Gilbert Baker, creator of iconic LGBT rainbow flag, dies at 65

"Flags are about power," Baker had said. "Flags say something."

ByABC News
April 1, 2017, 4:40 AM

— -- The man who created the LGBT community's now-iconic symbol -- the rainbow flag -- has died.

Gilbert Baker died in his sleep at his apartment in New York City's Harlem neighborhood, San Francisco supervisor Jeff Sheehy told ABC affiliate KGO. Baker was 65.

The rainbow flag's storied history began in 1978 when San Francisco supervisor Harvey Milk -- who was assassinated in November of that year -- enlisted Baker to create something that would represent the LGBT community and replace the pink triangle that Nazis used to identify gays. Milk paid Baker $1,000 for his work, according to KGO.

The colors of the rainbow were intended to symbolize hope and unity.

"Flags are about power," Baker had told KGO in an interview. "Flags say something. You put a rainbow flag on your windshield and you're saying something."

The GLBT Historical Society in San Francisco wrote on its Facebook page that Gilbert had donated one of the sewing machines he used to create the flag. He also donated one of the 100 hand-dyed reproductions of the flag he made several years ago, the non-profit organization said.

As word of Gilbert's death spread, tributes began pouring in.

LGBT activist Cleve Jones posted on his Facebook Friday, "I am heartbroken.
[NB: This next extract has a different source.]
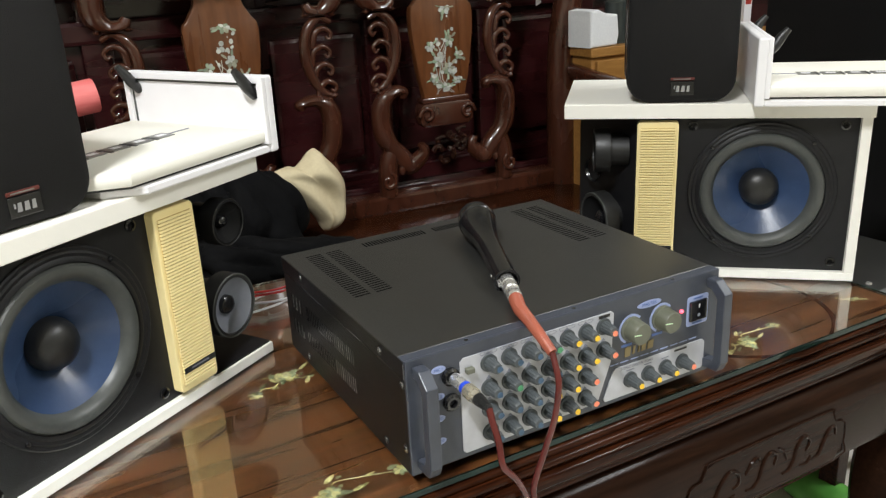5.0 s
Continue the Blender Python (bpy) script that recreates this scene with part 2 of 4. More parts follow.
def spline(pts, n=8):
    """Catmull-Rom through the points; extra values glide along."""
    p = [np.array(q, float) for q in pts]
    p = [2 * p[0] - p[1]] + p + [2 * p[-1] - p[-2]]
    out = []
    for i in range(1, len(p) - 2):
        for k in range(n):
            t = k / n
            a, b, c, d = p[i - 1:i + 3]
            out.append(0.5 * (2 * b + (c - a) * t + (2 * a - 5 * b + 4 * c - d) * t * t + (3 * b - a - 3 * c + d) * t ** 3))
    return out + [p[-2]]


def tube(pts, r=0.005, n=8, seg=10, squash=1.0):
    """A round bar along a curve; a fourth value in a point is its radius."""
    s = spline([tuple(q) if len(q) == 4 else (*q, r) for q in pts], n)
    bm, rings = bmesh.new(), []
    up = Vector((0.13, 0.93, 0.31))
    for i, q in enumerate(s):
        d = Vector(s[min(i + 1, len(s) - 1)][:3]) - Vector(s[max(i - 1, 0)][:3])
        d.normalize()
        a = (up - d * up.dot(d)).normalized()
        up = a
        b = d.cross(a)
        rad = max(q[3], 0.0003)
        rings.append([bm.verts.new(Vector(q[:3]) + a * rad * squash * math.cos(2 * math.pi * k / seg) + b * rad * math.sin(2 * math.pi * k / seg)) for k in range(seg)])
    for a, b in zip(rings, rings[1:]):
        for k in range(seg):
            bm.faces.new((a[k], a[(k + 1) % seg], b[(k + 1) % seg], b[k]))
    bm.faces.new(rings[0])
    bm.faces.new(rings[-1])
    return bm


def prism(outline, t0, t1, m=None, bev=0.0):
    """A flat shape in x and z with thickness along y from t0 to t1."""
    bm = bmesh.new()
    lo = [bm.verts.new((x, t0, z)) for x, z in outline]
    hi = [bm.verts.new((x, t1, z)) for x, z in outline]
    bm.faces.new(lo)
    bm.faces.new(hi)
    for i in range(len(lo)):
        j = (i + 1) % len(lo)
        bm.faces.new((lo[i], lo[j], hi[j], hi[i]))
    bmesh.ops.recalc_face_normals(bm, faces=bm.faces)
    if bev:
        e = [e for e in bm.edges if abs(e.verts[0].co.y - e.verts[1].co.y) < 1e-6]
        bmesh.ops.bevel(bm, geom=e, offset=bev, segments=2, profile=0.5, affect="EDGES")
    return moved(bm, m) if m is not None else bm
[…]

My dearest friend in the world is gone. Gilbert gave the world the Rainbow Flag; he gave me forty years of love and friendship. I can't stop crying. I love you forever Gilbert Baker."

San Francisco mayor Ed Lee said the "iconic and beloved" rainbow flag will fly at half-staff form his balcony. Lee also issued a lengthy statement, remembering Gilbert as a "trailblazer for LGBT rights, a powerful artists and a true friend to all who knew him."

Lee said the rainbow flag is "more than just a symbol. It is the embodiment of the LGBT community, and it has become a source of solace, comfort and pride for all those who look upon it. Standing side-by-side with Harvey Milk, Gilbert first raised the flag here in San Francisco, but those rainbow colors are now seen around the world."

Lee also acknowledged how Lee was an integral part of the LGBT rights movement, writing, "At a time of great uncertainty in the LGBT community, Gilbert's act of sewing together multicolored materials unified and empowered individuals across the country, helping to bring them together under a common cause."

On Friday night, a memorial was held in San Francisco's Castro District, which was a hotbed of LGBT activism during the 1970s. Carrying rainbow flags and a banner that read "Rise and Resist," people marched down the street chanting "Long live Gilbert Baker" and "We love Gilbert Baker"."

During the memorial, the main rainbow flag in the Castro was lowered in Baker's honor, and replaced with a new one.